■ Direction
List each line holding the string "part".

■ Information provided
***
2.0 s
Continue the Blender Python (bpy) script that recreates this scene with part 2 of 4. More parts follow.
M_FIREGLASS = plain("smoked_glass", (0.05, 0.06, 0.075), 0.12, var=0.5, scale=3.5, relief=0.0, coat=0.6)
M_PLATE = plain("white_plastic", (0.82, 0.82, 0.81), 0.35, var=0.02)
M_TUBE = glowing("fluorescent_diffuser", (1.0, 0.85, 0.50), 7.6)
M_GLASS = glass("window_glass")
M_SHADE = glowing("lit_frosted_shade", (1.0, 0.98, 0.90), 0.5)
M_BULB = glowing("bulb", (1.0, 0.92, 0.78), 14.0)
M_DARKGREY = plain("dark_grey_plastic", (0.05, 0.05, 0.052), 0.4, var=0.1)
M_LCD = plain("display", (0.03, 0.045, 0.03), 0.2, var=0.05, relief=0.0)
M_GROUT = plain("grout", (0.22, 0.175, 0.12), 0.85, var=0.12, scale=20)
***
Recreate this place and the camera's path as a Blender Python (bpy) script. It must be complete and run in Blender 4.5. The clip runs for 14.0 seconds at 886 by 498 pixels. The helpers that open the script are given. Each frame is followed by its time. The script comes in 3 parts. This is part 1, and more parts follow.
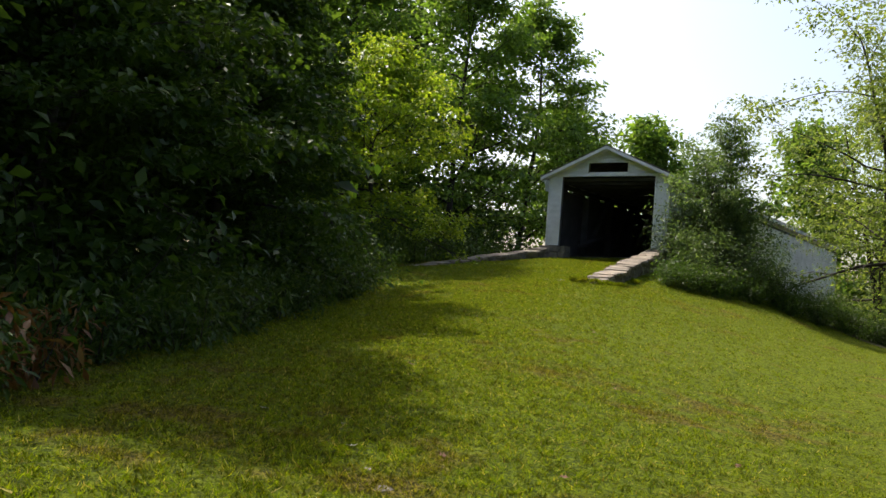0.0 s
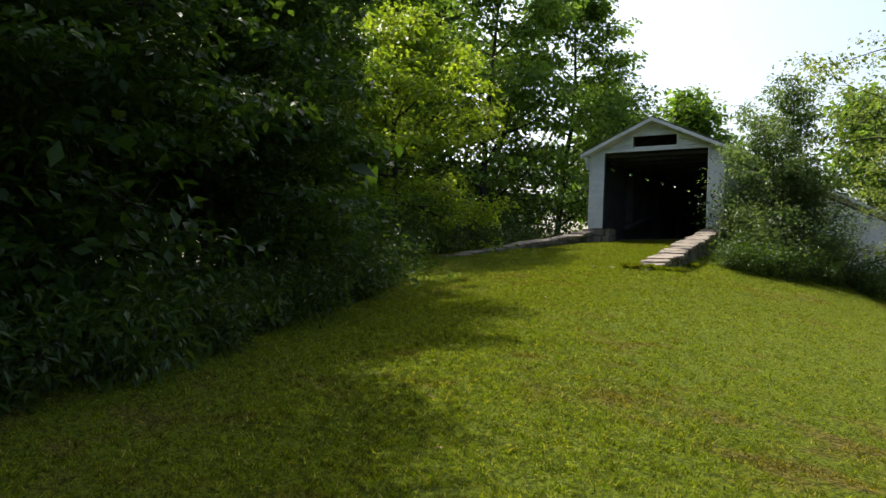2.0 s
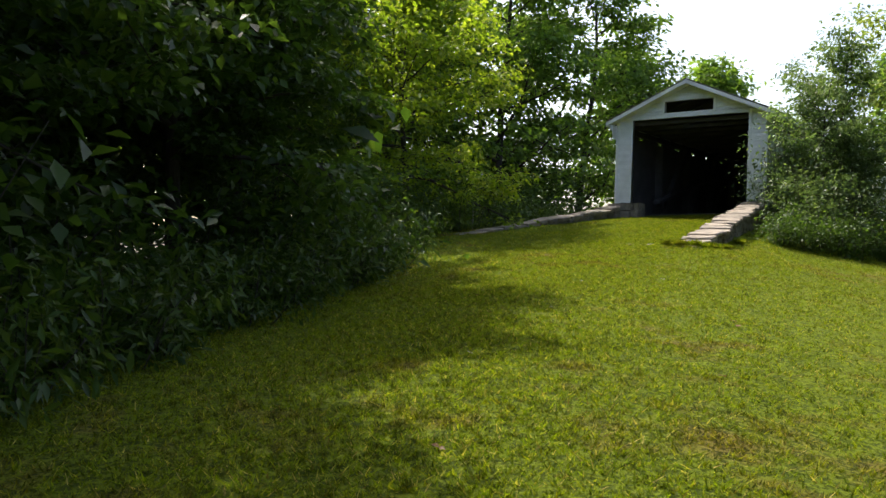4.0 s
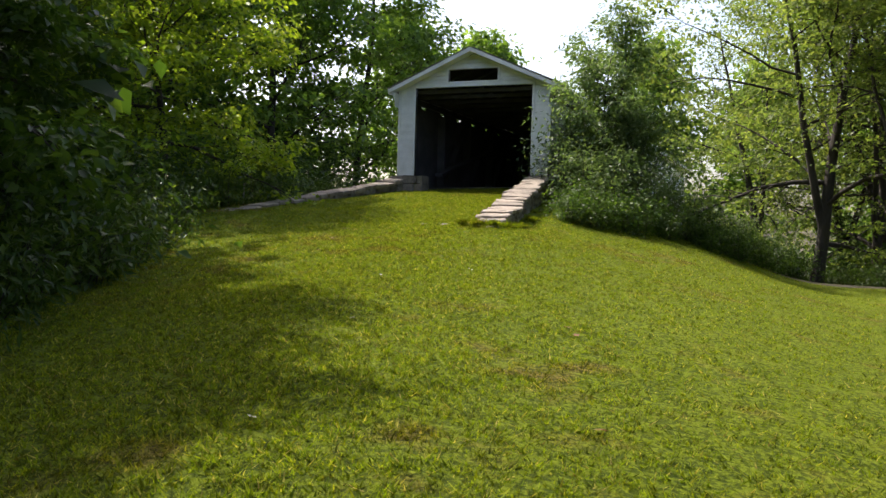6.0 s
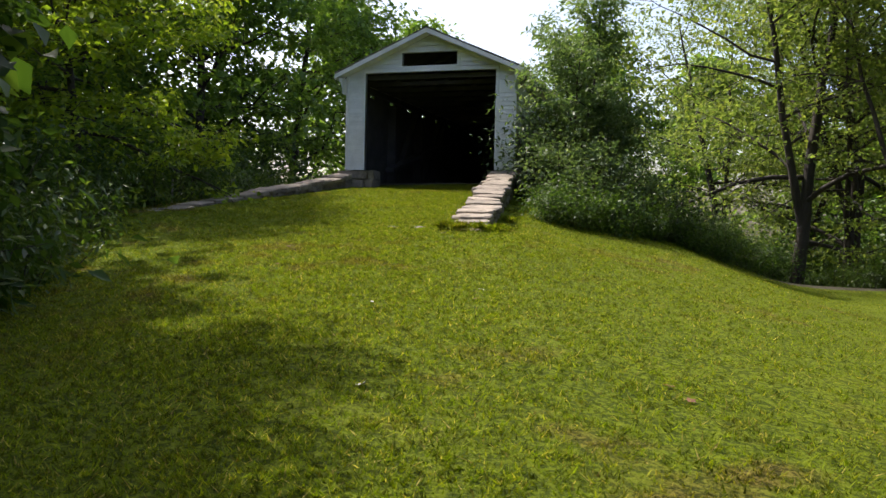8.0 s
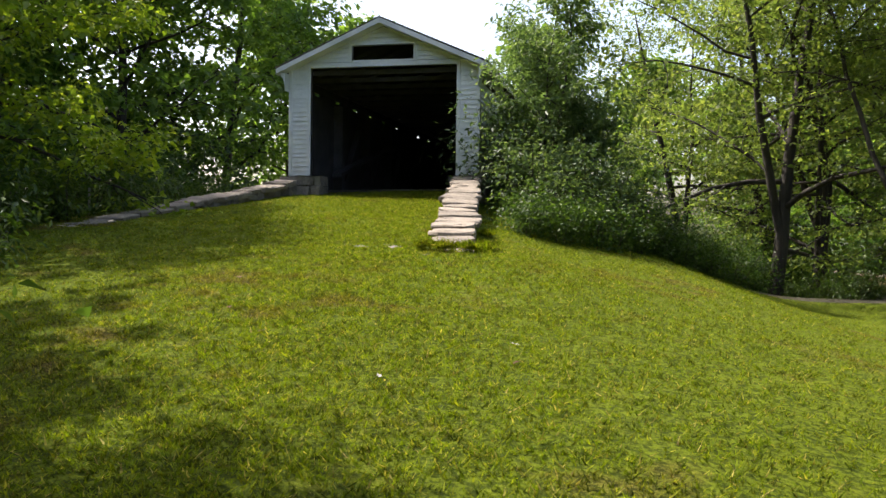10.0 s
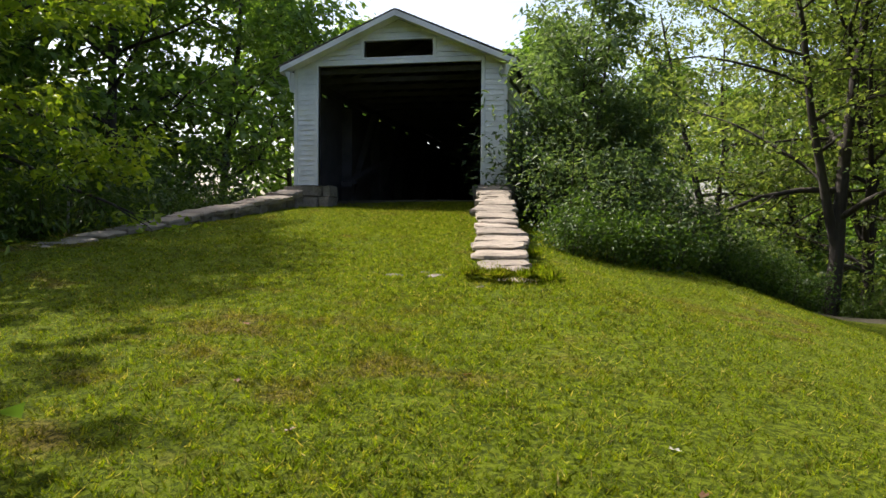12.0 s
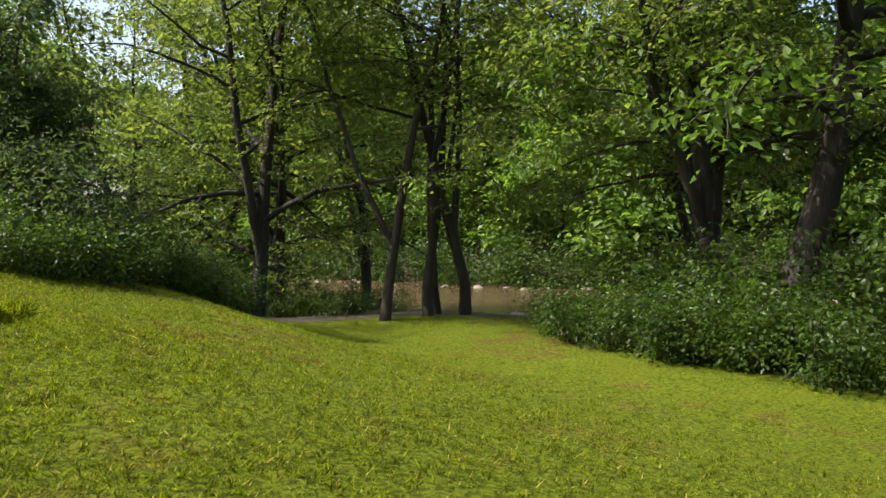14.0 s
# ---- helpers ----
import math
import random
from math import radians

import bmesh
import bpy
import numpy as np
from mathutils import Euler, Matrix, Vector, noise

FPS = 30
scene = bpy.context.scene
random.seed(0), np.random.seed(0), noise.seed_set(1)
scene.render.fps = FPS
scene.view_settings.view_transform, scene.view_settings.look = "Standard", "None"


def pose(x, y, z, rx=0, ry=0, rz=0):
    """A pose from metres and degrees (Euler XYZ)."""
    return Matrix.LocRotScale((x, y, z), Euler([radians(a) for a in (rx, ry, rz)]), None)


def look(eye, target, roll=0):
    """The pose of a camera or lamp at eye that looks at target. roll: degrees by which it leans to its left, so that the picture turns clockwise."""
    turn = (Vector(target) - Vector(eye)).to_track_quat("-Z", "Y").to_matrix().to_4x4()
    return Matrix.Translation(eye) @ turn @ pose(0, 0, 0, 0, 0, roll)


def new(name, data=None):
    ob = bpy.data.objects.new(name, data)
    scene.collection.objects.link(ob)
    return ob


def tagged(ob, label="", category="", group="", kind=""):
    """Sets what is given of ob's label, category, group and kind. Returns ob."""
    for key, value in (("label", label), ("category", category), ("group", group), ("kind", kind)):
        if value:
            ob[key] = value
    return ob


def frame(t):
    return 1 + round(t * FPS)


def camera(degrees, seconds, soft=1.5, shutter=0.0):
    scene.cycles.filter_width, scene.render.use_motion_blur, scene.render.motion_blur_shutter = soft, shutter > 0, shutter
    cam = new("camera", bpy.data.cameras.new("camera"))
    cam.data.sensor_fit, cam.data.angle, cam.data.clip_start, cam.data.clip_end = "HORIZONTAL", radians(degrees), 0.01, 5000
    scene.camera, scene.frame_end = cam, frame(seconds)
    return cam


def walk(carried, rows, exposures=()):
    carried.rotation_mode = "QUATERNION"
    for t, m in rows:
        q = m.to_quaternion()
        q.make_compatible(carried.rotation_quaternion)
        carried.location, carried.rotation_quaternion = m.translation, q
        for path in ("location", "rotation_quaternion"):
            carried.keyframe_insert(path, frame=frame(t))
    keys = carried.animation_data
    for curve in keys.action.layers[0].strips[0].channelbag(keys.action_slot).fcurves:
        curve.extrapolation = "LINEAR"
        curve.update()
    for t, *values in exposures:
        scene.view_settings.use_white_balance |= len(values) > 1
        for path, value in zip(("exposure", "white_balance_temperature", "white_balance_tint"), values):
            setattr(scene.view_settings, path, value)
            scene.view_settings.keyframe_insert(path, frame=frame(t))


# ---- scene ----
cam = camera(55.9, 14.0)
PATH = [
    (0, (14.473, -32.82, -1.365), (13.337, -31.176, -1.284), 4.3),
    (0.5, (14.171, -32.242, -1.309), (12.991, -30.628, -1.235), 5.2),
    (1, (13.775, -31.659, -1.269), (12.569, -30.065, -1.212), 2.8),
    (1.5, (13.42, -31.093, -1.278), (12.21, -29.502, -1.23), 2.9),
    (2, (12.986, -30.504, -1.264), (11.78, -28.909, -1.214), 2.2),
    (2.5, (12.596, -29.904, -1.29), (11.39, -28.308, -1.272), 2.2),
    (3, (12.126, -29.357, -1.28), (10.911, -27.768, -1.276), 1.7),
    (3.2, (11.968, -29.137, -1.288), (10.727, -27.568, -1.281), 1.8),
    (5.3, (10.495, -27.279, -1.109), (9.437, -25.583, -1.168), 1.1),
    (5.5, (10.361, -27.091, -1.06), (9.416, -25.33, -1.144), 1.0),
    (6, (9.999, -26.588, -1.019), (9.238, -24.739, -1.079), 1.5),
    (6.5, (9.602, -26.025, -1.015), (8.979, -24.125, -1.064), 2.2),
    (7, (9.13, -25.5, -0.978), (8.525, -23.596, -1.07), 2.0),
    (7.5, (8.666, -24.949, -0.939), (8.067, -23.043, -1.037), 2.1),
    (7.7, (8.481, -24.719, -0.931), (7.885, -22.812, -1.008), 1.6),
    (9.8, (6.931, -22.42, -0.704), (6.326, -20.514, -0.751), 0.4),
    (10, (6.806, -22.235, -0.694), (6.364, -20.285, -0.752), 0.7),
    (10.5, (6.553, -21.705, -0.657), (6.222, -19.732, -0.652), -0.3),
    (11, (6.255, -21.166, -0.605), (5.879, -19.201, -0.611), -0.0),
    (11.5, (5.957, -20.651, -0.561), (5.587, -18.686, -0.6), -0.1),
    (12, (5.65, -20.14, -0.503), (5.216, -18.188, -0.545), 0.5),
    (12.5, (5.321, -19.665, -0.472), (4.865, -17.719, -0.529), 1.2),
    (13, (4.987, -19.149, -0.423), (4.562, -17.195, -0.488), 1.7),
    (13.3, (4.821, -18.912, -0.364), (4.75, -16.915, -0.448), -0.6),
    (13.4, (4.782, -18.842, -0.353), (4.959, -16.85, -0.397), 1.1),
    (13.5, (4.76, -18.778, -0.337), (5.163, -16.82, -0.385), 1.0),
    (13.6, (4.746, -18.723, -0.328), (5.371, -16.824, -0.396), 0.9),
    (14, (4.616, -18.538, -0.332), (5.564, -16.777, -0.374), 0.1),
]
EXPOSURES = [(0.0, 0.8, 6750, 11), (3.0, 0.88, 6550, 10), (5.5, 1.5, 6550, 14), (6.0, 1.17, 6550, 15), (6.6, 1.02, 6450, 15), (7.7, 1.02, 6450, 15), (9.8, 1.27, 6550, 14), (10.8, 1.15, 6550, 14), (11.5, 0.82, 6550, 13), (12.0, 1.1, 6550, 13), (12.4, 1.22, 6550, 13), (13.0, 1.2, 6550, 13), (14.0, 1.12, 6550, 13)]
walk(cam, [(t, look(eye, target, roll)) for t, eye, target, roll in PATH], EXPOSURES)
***
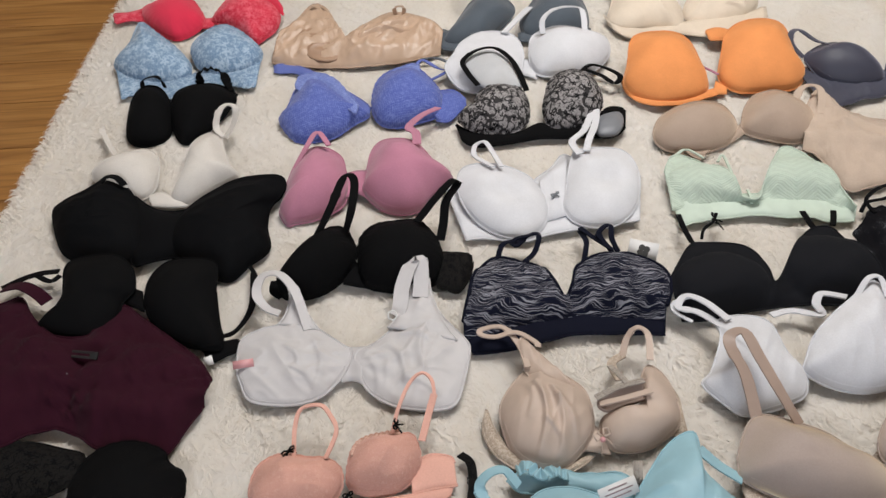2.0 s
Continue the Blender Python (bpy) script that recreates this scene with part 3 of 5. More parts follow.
***
■ Exercise output
Continue the Blender Python (bpy) script that recreates this scene with part 2 of 4. More parts follow.
Recreate this place and the camera's path as a Blender Python (bpy) script. It must be complete and run in Blender 4.5. The clip runs for 14.0 seconds at 886 by 498 pixels. The helpers that open the script are given. Each frame is followed by its time. The script comes in 3 parts. This is part 1, and more parts follow.
Continue the Blender Python (bpy) script that recreates this scene with part 3 of 5. More parts follow.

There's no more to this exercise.